Abstract

The recent global financial crisis has brought about a significant deterioration in near-term energy demand and a consequential reduction in supply which has possible longer-term implications. Secondly, climate change considerations and greater regulation of the energy mix are also on the horizon. The combination of these - one being a mega event and the other a mega trend - already had significant near-term impact on the oil and gas sector and could also lead to a fundamental transformation in the long-term.

Even with the projected reduction of carbon in the energy mix, it is expected that the level of energy demand in 2050 will be such that it will require similar levels of oil and gas production as today. Since oil and gas production declines naturally, sustaining it to 2050 effectively requires re-building the equivalent of today's oil and gas business over the next 40 years - and doing so from more technically challenging deposits.

At the same time, the world increasingly desires lower carbon energy.
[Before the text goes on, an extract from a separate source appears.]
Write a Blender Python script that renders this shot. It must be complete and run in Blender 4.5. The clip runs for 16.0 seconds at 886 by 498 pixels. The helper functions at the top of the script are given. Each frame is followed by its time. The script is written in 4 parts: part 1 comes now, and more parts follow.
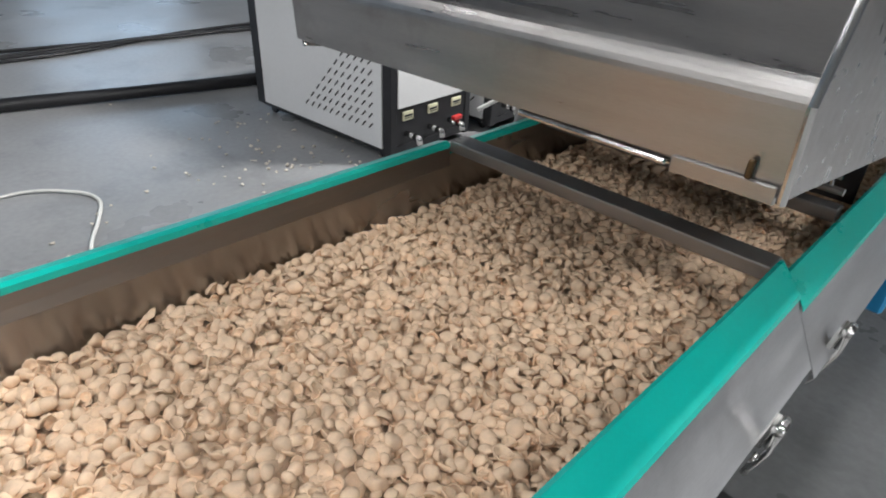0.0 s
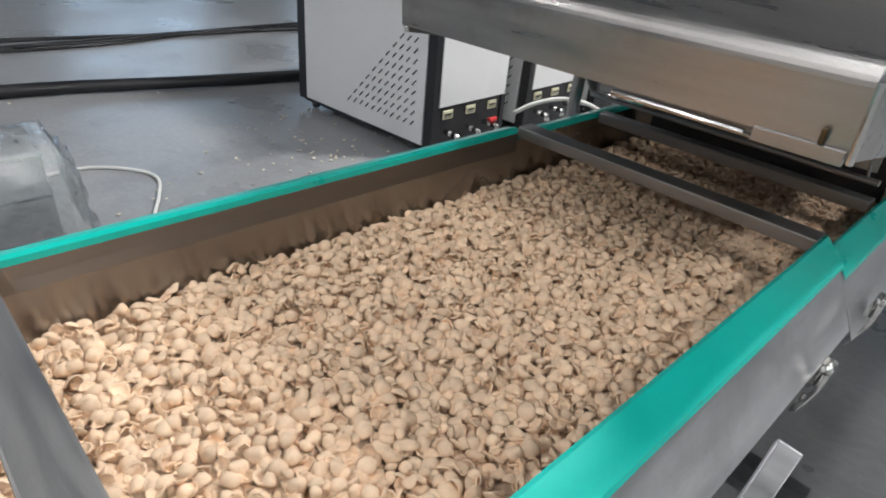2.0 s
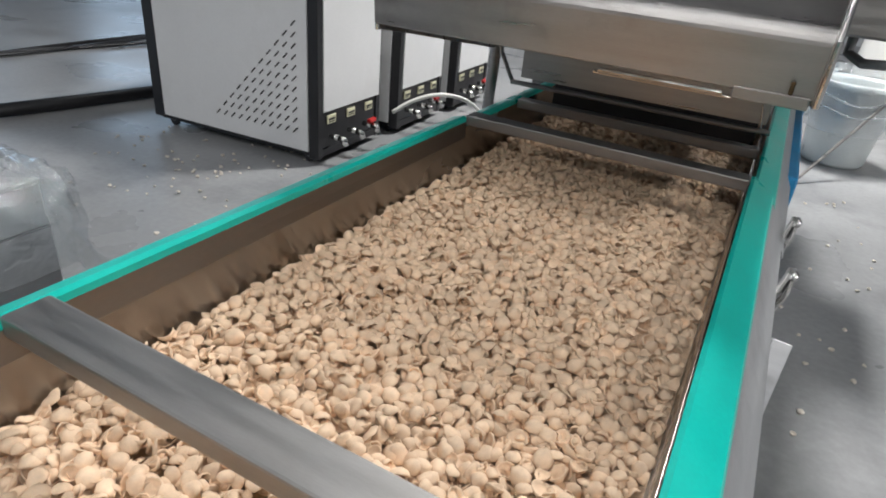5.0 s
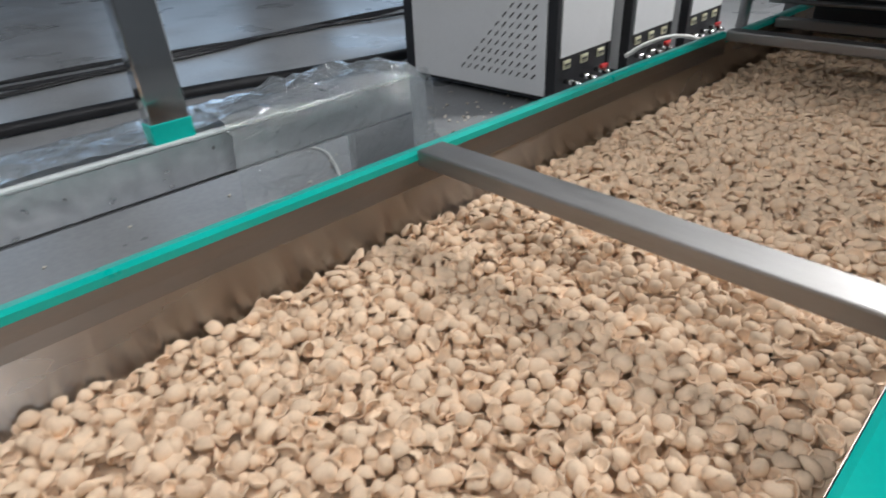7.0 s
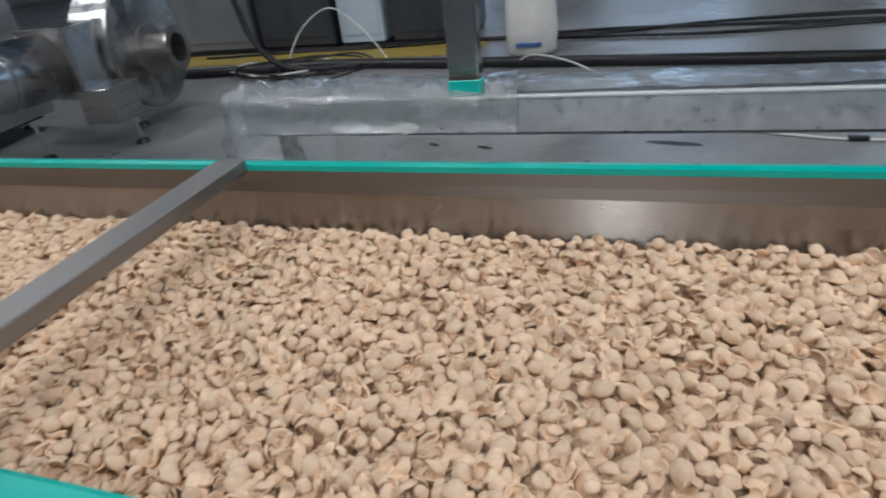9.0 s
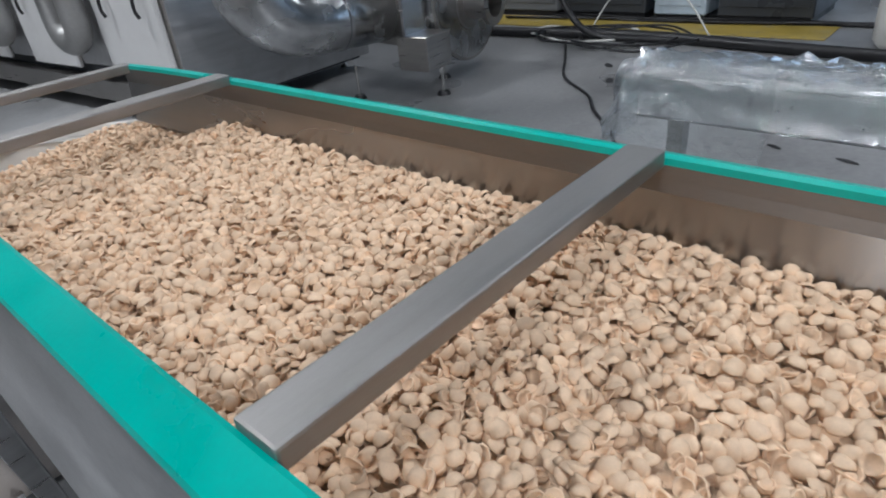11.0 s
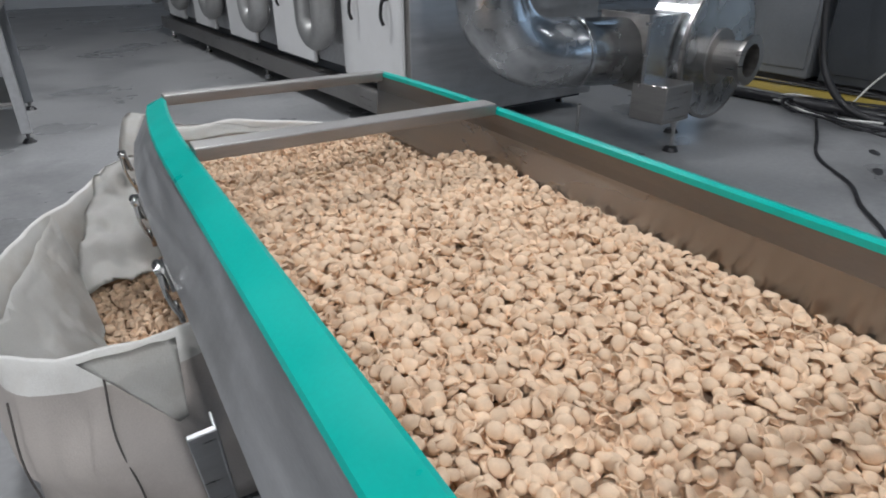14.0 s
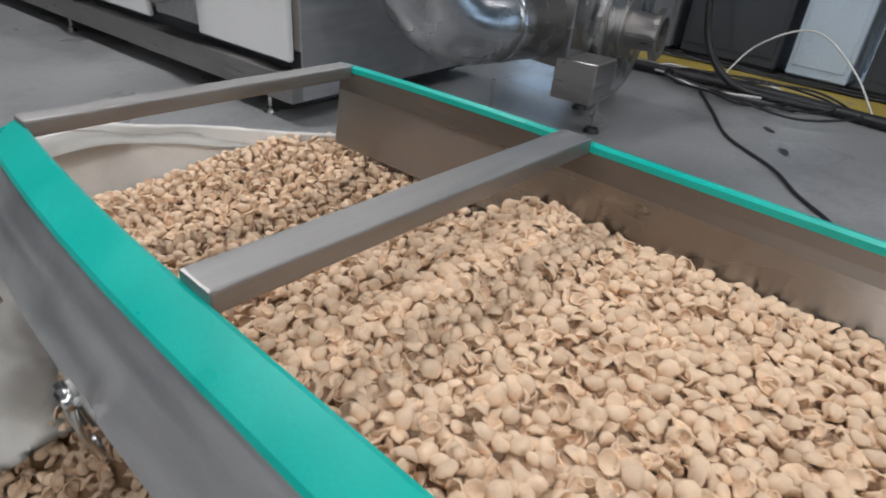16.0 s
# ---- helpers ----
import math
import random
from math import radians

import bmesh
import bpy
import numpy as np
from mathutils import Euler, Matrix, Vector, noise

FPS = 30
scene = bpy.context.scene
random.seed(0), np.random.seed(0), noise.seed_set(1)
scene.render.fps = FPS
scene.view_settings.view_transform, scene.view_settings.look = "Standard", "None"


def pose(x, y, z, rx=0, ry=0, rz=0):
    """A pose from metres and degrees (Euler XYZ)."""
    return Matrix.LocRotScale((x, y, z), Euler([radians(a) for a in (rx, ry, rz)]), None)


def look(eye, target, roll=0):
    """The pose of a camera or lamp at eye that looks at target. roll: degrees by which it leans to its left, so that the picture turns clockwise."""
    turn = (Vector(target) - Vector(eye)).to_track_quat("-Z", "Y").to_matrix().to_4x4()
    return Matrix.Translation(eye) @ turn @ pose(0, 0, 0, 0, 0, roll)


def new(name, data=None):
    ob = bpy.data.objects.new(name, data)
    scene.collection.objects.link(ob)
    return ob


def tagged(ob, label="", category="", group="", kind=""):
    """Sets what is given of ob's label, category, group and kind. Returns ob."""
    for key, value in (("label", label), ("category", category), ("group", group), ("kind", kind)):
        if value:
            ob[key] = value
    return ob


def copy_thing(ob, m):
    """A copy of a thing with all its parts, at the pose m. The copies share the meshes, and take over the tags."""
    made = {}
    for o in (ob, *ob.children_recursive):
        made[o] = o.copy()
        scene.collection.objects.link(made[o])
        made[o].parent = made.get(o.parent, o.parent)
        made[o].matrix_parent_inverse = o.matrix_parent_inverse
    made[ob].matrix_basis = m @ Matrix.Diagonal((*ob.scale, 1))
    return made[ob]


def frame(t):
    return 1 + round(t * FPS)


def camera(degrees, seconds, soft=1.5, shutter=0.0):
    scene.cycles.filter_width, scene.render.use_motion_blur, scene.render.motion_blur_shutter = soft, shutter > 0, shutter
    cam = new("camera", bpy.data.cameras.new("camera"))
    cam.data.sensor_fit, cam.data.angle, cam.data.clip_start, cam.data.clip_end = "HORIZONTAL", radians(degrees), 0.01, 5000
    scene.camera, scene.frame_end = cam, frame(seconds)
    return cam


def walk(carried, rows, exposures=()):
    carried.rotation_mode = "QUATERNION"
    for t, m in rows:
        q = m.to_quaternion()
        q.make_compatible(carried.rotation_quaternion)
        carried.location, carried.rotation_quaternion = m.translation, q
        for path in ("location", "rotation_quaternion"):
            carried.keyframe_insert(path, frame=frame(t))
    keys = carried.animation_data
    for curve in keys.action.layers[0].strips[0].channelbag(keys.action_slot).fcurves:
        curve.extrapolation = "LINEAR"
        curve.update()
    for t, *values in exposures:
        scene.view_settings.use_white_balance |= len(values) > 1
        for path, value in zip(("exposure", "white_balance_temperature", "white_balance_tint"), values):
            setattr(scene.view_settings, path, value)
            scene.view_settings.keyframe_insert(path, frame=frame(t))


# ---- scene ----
cam = camera(72.0, 16.0, soft=1.85, shutter=0.25)

PATH = [
    (0, (1.144, -1.196, 1.483), (-0.046, 0.043, 0.458), 2.8),
    (0.5, (1.127, -1.236, 1.458), (-0.112, -0.067, 0.411), 2.2),
    (1, (1.139, -1.3, 1.441), (-0.121, -0.153, 0.395), 2.7),
    (1.5, (1.16, -1.415, 1.458), (-0.1, -0.243, 0.439), 3.9),
    (2, (1.158, -1.485, 1.457), (-0.048, -0.235, 0.467), 5.5),
    (2.5, (1.114, -1.546, 1.443), (0.022, -0.159, 0.503), 7.9),
    (3, (1.043, -1.597, 1.44), (0.036, -0.174, 0.46), 7.4),
    (3.5, (0.989, -1.682, 1.429), (0.128, -0.171, 0.441), 8.7),
    (6, (0.846, -1.995, 1.358), (0.052, -0.402, 0.445), 4.9),
    (6.5, (0.863, -2.133, 1.329), (-0.192, -0.732, 0.368), -0.0),
    (7, (0.927, -2.283, 1.333), (-0.335, -1.11, 0.318), -2.8),
    (7.5, (1.013, -2.419, 1.324), (-0.457, -1.553, 0.28), -5.2),
    (8, (1.124, -2.39, 1.393), (-0.531, -2.129, 0.301), -9.2),
    (8.5, (1.169, -2.492, 1.386), (-0.512, -2.591, 0.307), -7.2),
    (9, (1.198, -2.552, 1.362), (-0.431, -3.162, 0.376), -7.4),
    (9.2, (1.225, -2.581, 1.372), (-0.363, -3.306, 0.395), -7.2),
    (11.3, (1.049, -3.132, 1.313), (-0.14, -4.393, 0.314), -7.9),
    (11.5, (1.04, -3.181, 1.332), (-0.105, -4.478, 0.329), -9.2),
    (12, (1.041, -3.301, 1.377), (0.059, -4.738, 0.391), -10.5),
    (12.5, (1.059, -3.347, 1.349), (0.136, -4.829, 0.372), -9.4),
    (13, (1.072, -3.383, 1.328), (0.171, -4.875, 0.347), -6.0),
    (13.5, (1.094, -3.423, 1.308), (0.219, -4.952, 0.362), -2.8),
    (14, (1.113, -3.487, 1.306), (0.196, -5.026, 0.417), -0.2),
    (14.5, (1.163, -3.656, 1.299), (0.164, -5.114, 0.362), 2.2),
    (15, (1.218, -3.889, 1.337), (0.028, -5.165, 0.36), 6.0),
    (15.5, (1.231, -4.171, 1.338), (-0.017, -5.375, 0.342), 6.7),
    (16, (1.172, -4.436, 1.306), (-0.151, -5.542, 0.292), 5.3),
]
walk(cam, [(t, look(eye, target, roll)) for t, eye, target, roll in PATH],
     exposures=[(0, 0.0, 6330, 10), (3, -0.18, 6330, 10), (6.3, -0.36, 6360, 10), (7.5, -0.66, 6080, 10), (9.2, -0.74, 6020, 10), (12, -0.50, 5900, 10), (16, -0.53, 6230, 11)])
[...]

Governments and industry are responding. A rapid transition to green energy will likely prompt the introduction of more green incentives and increased regulation of fossil fuels. This in turn could lead to an increase in the total cost of energy, since most renewable energy options are inherently more expensive to scale up than energy derived from fossil fuels.

All of this raises key questions. What are the desirable energy mix and transition pathways which will provide the world with affordable, secure and increasingly lower-carbon energy?